Fumigation was suspended because small farms growing food crops are being poisoned, the water is being poisoned, the Amazon headwaters are being polluted, and the Amazon rain forest itself is being degraded. Yet, in this package today, the U.S. is proposing a significant escalation of crop eradication.

Fourth, Colombian civil society has raised serious questions about the U.S. aid proposal. Every single Member of this House received several letters signed by scores of Colombian churches, women's organizations, human rights organizations, academics, trade unions, indigenous groups, farmers' unions, jurists, community organizations, members of the government-appointed National Peace Council, and humanitarian groups. They sent us these letters at great personal risk to themselves. We should show some respect to the concerns that they have raised.

Fifth, millions of Colombians have taken to the streets demanding an end to the violence. The only result this aid package could guarantee is to increase the violence and dislocation in Colombia.

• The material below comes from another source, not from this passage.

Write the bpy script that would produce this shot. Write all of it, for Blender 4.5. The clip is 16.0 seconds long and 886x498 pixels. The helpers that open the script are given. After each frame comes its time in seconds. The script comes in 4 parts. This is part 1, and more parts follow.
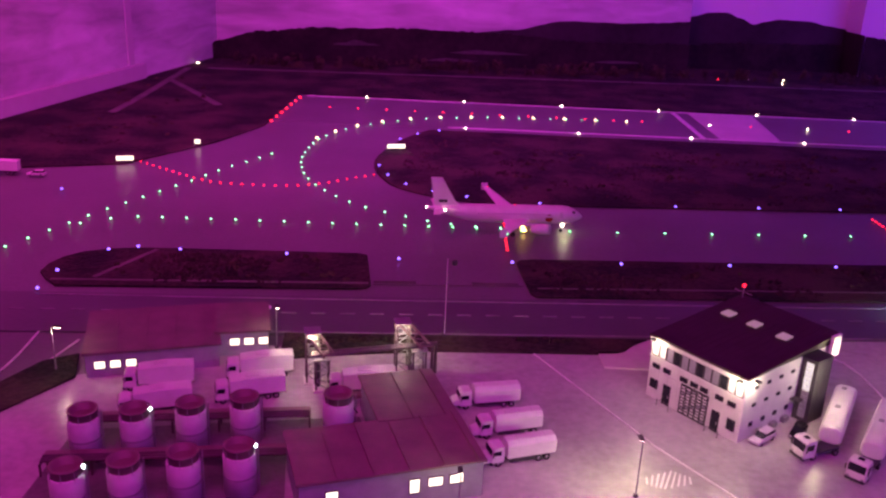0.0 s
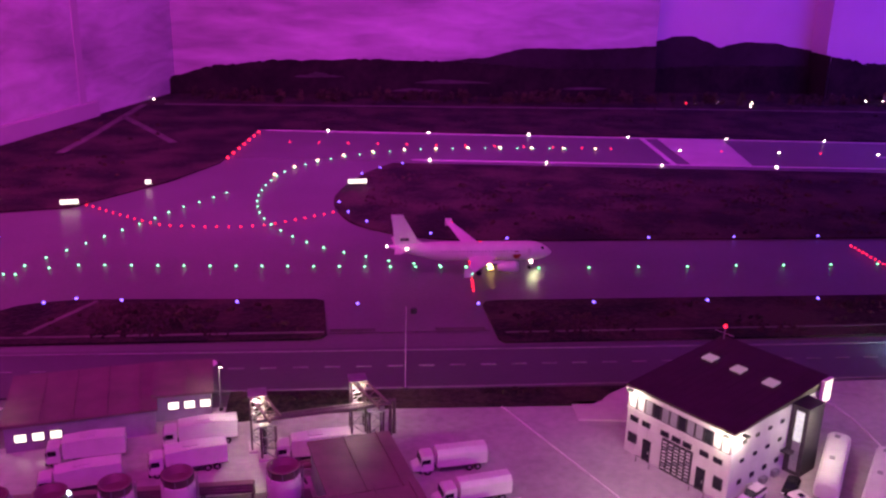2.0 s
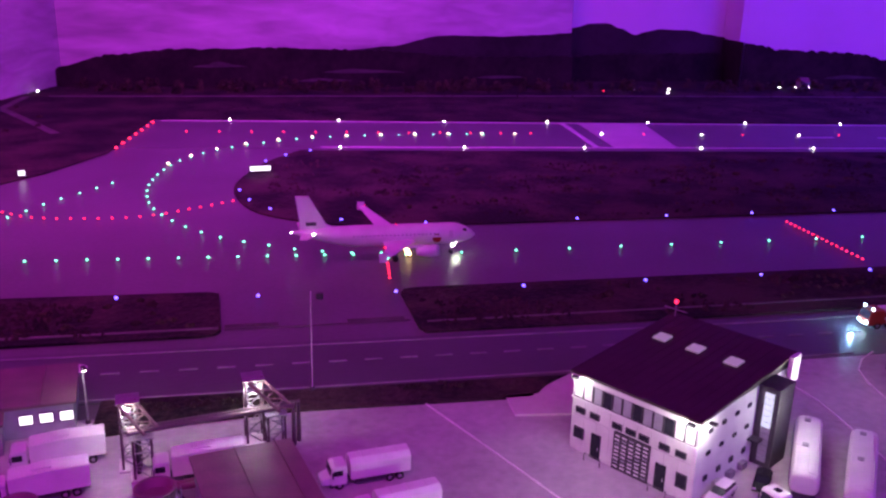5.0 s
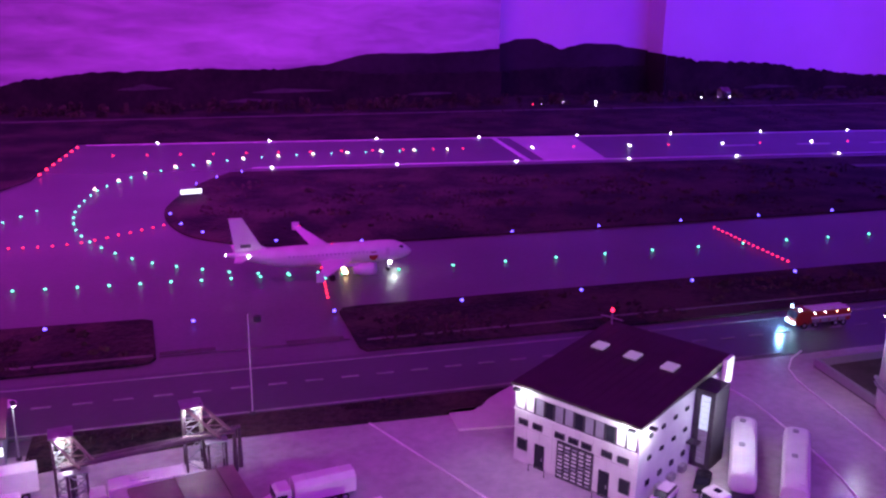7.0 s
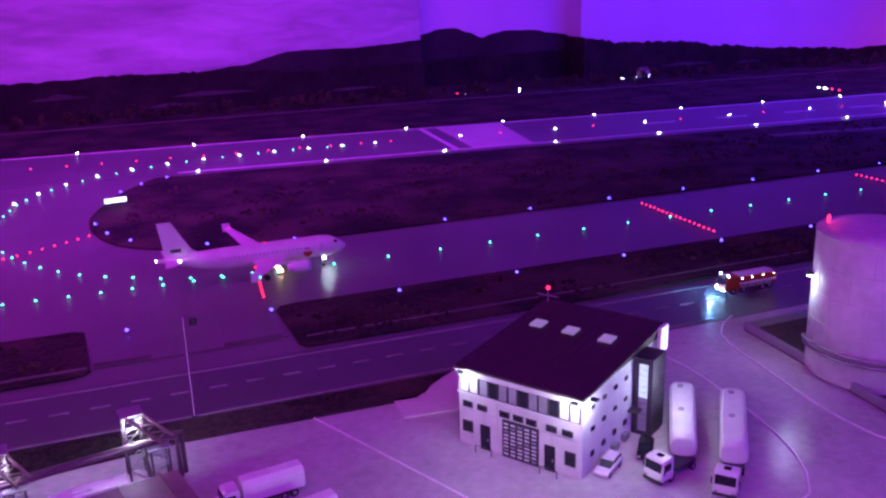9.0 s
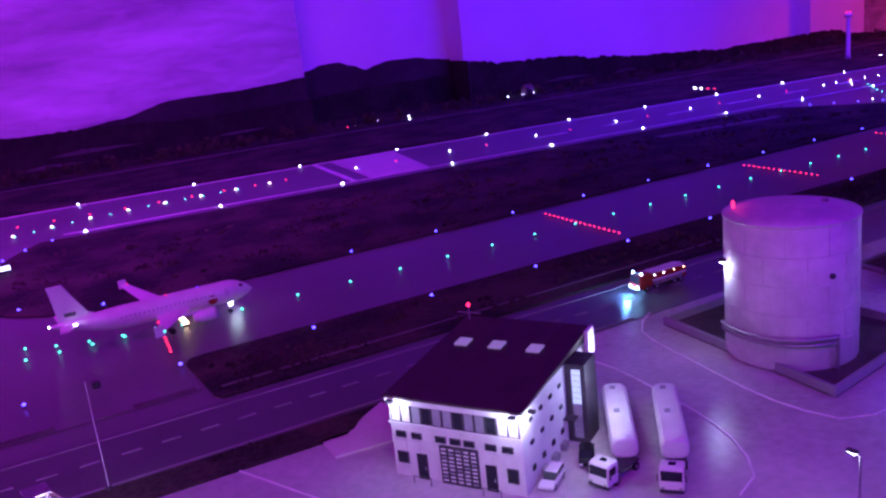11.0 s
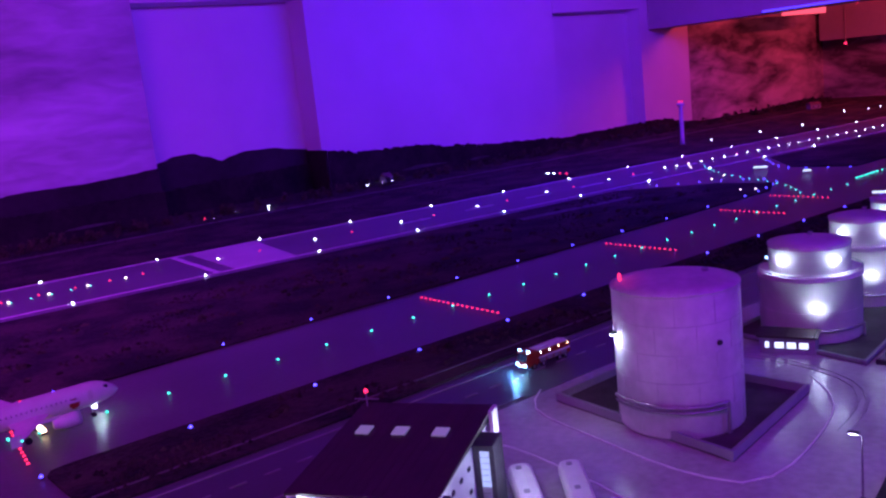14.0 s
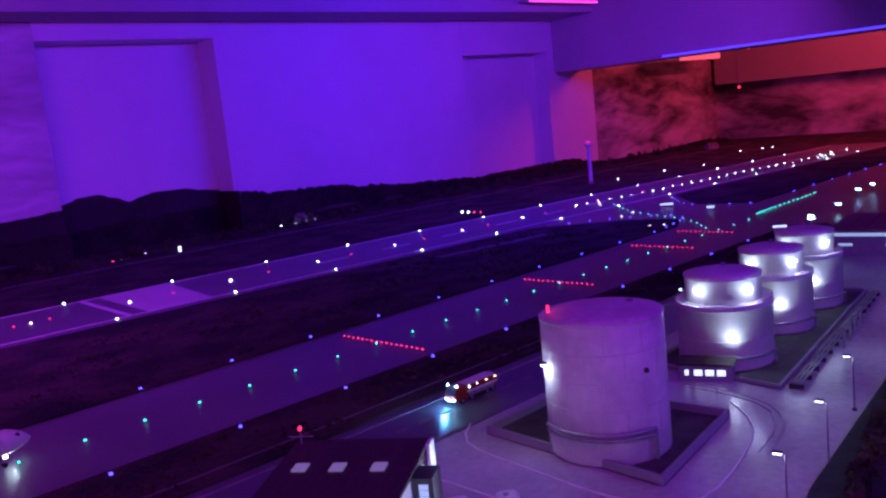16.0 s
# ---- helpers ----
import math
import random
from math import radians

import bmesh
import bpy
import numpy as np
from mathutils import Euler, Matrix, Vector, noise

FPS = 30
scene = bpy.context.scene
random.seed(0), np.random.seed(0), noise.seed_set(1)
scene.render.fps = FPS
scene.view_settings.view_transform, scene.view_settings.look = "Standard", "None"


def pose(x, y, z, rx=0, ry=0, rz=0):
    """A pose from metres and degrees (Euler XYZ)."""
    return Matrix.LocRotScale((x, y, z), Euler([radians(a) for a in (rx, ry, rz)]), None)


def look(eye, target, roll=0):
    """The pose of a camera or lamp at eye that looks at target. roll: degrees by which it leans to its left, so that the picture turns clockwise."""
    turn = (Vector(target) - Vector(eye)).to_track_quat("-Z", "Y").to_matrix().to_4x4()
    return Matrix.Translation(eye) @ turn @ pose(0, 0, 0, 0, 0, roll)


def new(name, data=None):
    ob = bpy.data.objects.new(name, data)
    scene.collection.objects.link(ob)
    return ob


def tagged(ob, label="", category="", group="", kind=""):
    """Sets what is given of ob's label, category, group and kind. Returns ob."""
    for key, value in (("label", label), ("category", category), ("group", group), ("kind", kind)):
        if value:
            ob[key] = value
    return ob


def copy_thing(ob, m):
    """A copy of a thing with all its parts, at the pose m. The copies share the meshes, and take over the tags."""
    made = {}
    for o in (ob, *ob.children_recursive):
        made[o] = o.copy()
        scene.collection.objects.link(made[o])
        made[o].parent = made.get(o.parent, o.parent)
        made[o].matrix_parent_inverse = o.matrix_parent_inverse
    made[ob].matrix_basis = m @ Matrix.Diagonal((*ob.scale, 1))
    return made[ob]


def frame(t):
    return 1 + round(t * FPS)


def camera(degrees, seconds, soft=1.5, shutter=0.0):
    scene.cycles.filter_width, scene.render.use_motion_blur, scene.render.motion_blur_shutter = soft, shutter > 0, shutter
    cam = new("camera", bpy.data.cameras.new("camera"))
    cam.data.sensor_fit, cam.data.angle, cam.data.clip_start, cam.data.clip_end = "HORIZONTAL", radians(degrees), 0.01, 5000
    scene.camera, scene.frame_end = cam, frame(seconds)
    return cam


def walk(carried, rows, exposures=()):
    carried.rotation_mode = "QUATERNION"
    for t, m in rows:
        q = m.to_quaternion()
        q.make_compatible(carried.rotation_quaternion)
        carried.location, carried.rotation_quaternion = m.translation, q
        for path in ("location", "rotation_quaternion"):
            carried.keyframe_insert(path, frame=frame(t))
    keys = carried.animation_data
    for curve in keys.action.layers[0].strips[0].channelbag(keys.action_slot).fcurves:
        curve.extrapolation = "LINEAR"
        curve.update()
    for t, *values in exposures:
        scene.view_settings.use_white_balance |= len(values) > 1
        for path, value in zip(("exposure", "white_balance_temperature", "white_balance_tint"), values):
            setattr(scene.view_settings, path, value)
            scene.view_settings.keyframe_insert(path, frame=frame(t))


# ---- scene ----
cam = camera(53.1, 16.0, soft=2.4)
PATH = [
    (0, (-0.403, -1.028, 0.789), (-0.244, 0.843, 0.1), 2.6),
    (0.5, (-0.401, -1.006, 0.793), (-0.267, 0.877, 0.135), 2.4),
    (1, (-0.394, -0.98, 0.788), (-0.246, 0.904, 0.134), 2.2),
    (1.5, (-0.378, -0.948, 0.785), (-0.213, 0.936, 0.134), 1.7),
    (2, (-0.36, -0.897, 0.777), (-0.145, 0.989, 0.149), 1.5),
    (2.5, (-0.345, -0.815, 0.742), (-0.113, 1.062, 0.091), 1.2),
    (3, (-0.327, -0.753, 0.701), (-0.052, 1.128, 0.078), 0.4),
    (3.5, (-0.322, -0.73, 0.666), (-0.049, 1.144, 0.024), 0.2),
    (4, (-0.326, -0.707, 0.649), (-0.033, 1.161, -0.003), 0.9),
    (4.5, (-0.329, -0.694, 0.649), (-0.001, 1.17, 0.004), 1.6),
    (5, (-0.325, -0.701, 0.657), (0.074, 1.161, 0.046), 1.6),
    (7.5, (-0.329, -0.703, 0.658), (0.231, 1.128, 0.083), 0.3),
    (8, (-0.33, -0.705, 0.653), (0.256, 1.113, 0.061), -0.4),
    (8.5, (-0.329, -0.705, 0.649), (0.293, 1.096, 0.043), -1.1),
    (9, (-0.328, -0.708, 0.649), (0.35, 1.079, 0.062), -1.7),
    (11.5, (-0.328, -0.659, 0.612), (0.609, 1.026, 0.081), -7.9),
    (12, (-0.333, -0.657, 0.604), (0.652, 0.999, 0.069), -9.4),
    (12.5, (-0.34, -0.657, 0.606), (0.694, 0.973, 0.082), -9.6),
    (13, (-0.341, -0.653, 0.598), (0.742, 0.952, 0.093), -9.1),
    (13.5, (-0.355, -0.627, 0.611), (0.783, 0.951, 0.149), -7.6),
    (14, (-0.364, -0.605, 0.609), (0.837, 0.951, 0.239), -6.2),
    (14.5, (-0.36, -0.606, 0.615), (0.886, 0.92, 0.269), -7.2),
    (15, (-0.378, -0.596, 0.617), (0.913, 0.899, 0.306), -7.5),
    (15.5, (-0.398, -0.591, 0.611), (0.941, 0.87, 0.344), -6.2),
    (16, (-0.398, -0.59, 0.604), (0.97, 0.837, 0.303), -6.0),
]
walk(cam, [(t, look(eye, target, roll)) for t, eye, target, roll in PATH],
     [(0, 0.40, 10300, 9), (3.5, 0.42, 7200, 14), (5, 0.42, 6500, 16), (9, 0.38, 5250, 22), (12.5, 0.0, 4900, 34), (14.5, -0.15, 4900, 19), (16, -0.3, 4850, 17)])

# ---- light and world ----
world = bpy.data.worlds.new("room_dark")
scene.world = world
world.use_nodes = True
world.node_tree.nodes["Background"].inputs[0].default_value = (0.25, 0.02, 0.5, 1)
world.node_tree.nodes["Background"].inputs[1].default_value = 0.02


def area(name, loc, target, w, h, power, color, spread=180):
    d = bpy.data.lights.new(name, "AREA")
    d.shape, d.size, d.size_y, d.energy, d.color = "RECTANGLE", w, h, power, color
    d.spread = radians(spread)
    ob = new(name, d)
    ob.matrix_world = look(loc, target)
    return ob


def point(name, loc, power, color, r=0.006):
    d = bpy.data.lights.new(name, "POINT")
    d.energy, d.color, d.shadow_soft_size = power, color, r
    ob = new(name, d)
    ob.location = loc
    return ob


# coloured night-light strips under the ceiling
area("led_strip_west", (-1.3, 1.2, 1.36), (-1.2, 3.2, 0.2), 1.6, 0.12, 25, (0.72, 0.035, 0.66))
area("led_strip_mid", (0.15, 1.4, 1.36), (-0.05, 3.2, 0.2), 1.6, 0.12, 17, (0.50, 0.03, 0.84), 120)
area("led_strip_blue", (3.4, 1.9, 1.38), (3.3, 4.0, 0.35), 1.6, 0.12, 35, (0.115, 0.022, 1.0))
area("led_strip_violet", (4.6, 2.0, 1.36), (4.8, 4.0, 0.4), 1.2, 0.12, 14, (0.50, 0.03, 0.75))
area("led_strip_red", (7.3, 1.8, 1.36), (7.6, 3.8, 0.4), 1.2, 0.12, 34, (1.0, 0.04, 0.07))
area("led_strip_front_west", (-0.7, -0.7, 1.36), (-0.4, 0.8, 0.0), 1.6, 0.12, 14, (0.72, 0.035, 0.72))
area("led_strip_front_east", (1.3, -1.7, 1.38), (1.4, 0.6, 0.0), 1.8, 0.12, 17, (0.25, 0.012, 1.0))


# ---- materials ----
def mat(name, color, rough=0.7, metal=0.0, scale=8.0, vary=0.25, fine=60.0, bump=0.15, random_vary=0.0, coord="Object", lo=0.4, hi=1.0):
    m = bpy.data.materials.new(name)
    m.use_nodes = True
    nt = m.node_tree
    n, l = nt.nodes, nt.links
    b = n["Principled BSDF"]
    tc = n.new("ShaderNodeTexCoord")
    big, small = n.new("ShaderNodeTexNoise"), n.new("ShaderNodeTexNoise")
    big.inputs["Scale"].default_value, small.inputs["Scale"].default_value = scale, fine
    big.inputs["Detail"].default_value, small.inputs["Detail"].default_value = 6, 4
    for k in (big, small):
        l.new(tc.outputs[coord], k.inputs["Vector"])
    mix = n.new("ShaderNodeMath")
    mix.operation = "MULTIPLY_ADD"
    mix.inputs[1].default_value = 0.4
    l.new(small.outputs["Fac"], mix.inputs[0])
    l.new(big.outputs["Fac"], mix.inputs[2])
    last = mix
    if random_vary:
        oi = n.new("ShaderNodeObjectInfo")
        add = n.new("ShaderNodeMath")
        add.operation = "MULTIPLY_ADD"
        add.inputs[1].default_value = random_vary
        l.new(oi.outputs["Random"], add.inputs[0])
        l.new(mix.outputs[0], add.inputs[2])
        last = add
    ramp = n.new("ShaderNodeValToRGB")
    e = ramp.color_ramp.elements
    e[0].position, e[1].position = lo, hi
    e[0].color = (*[c * (1 - vary) for c in color], 1)
    e[1].color = (*[min(1, c * (1 + vary)) for c in color], 1)
    l.new(last.outputs[0], ramp.inputs[0])
    l.new(ramp.outputs[0], b.inputs["Base Color"])
    b.inputs["Roughness"].default_value, b.inputs["Metallic"].default_value = rough, metal
    if bump:
        bp = n.new("ShaderNodeBump")
        bp.inputs["Strength"].default_value, bp.inputs["Distance"].default_value = bump, 1.0 / fine
        l.new(small.outputs["Fac"], bp.inputs["Height"])
        l.new(bp.outputs[0], b.inputs["Normal"])
    return m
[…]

Sixth, this plan offers a U.S. embrace to a brutal antidemocratic and corrupt military that often works hand in hand with right-wing paramilitary groups who are themselves deeply implicated in the drug trade, according to the U.S. Drug Enforcement Agency. According to a February report by Human Rights Watch, half of Colombia's 18 brigade-level army units are linked to paramilitary activity. Military support for paramilitary activity remains national in scope and includes the areas where Colombian units are receiving or will receive U.S. military aid.

There are dozens more reasons for opposing this package, but I would like to conclude with one other observation.

Many of my colleagues insist that Colombia is not El Salvador, and as someone intimately familiar with the Salvadoran war and its peace process, I could not agree more; the two countries are different. However, what other Members have been stressing is that the response and justifications voiced by supporters of this policy, both in the administration and in the Congress, are hauntingly familiar. If my colleagues do not think so, go back and read the record of the debate during the 1980s.

On top of all of this is the overlay of the drug trade in which all sectors in Colombia are involved. The FARC and the ELN guerillas are involved, the paramilitaries are involved, the Colombian military is involved, and key financial government officials must be involved, or the drug trade would not be able to flourish.

Then there are the criminal drug dealers and the traffickers themselves. This is the situation into which we want to throw our military resources? Give me a break.

Mr. Chairman, I urge my colleagues to support the Pelosi amendment and to reject this ill-conceived aid package.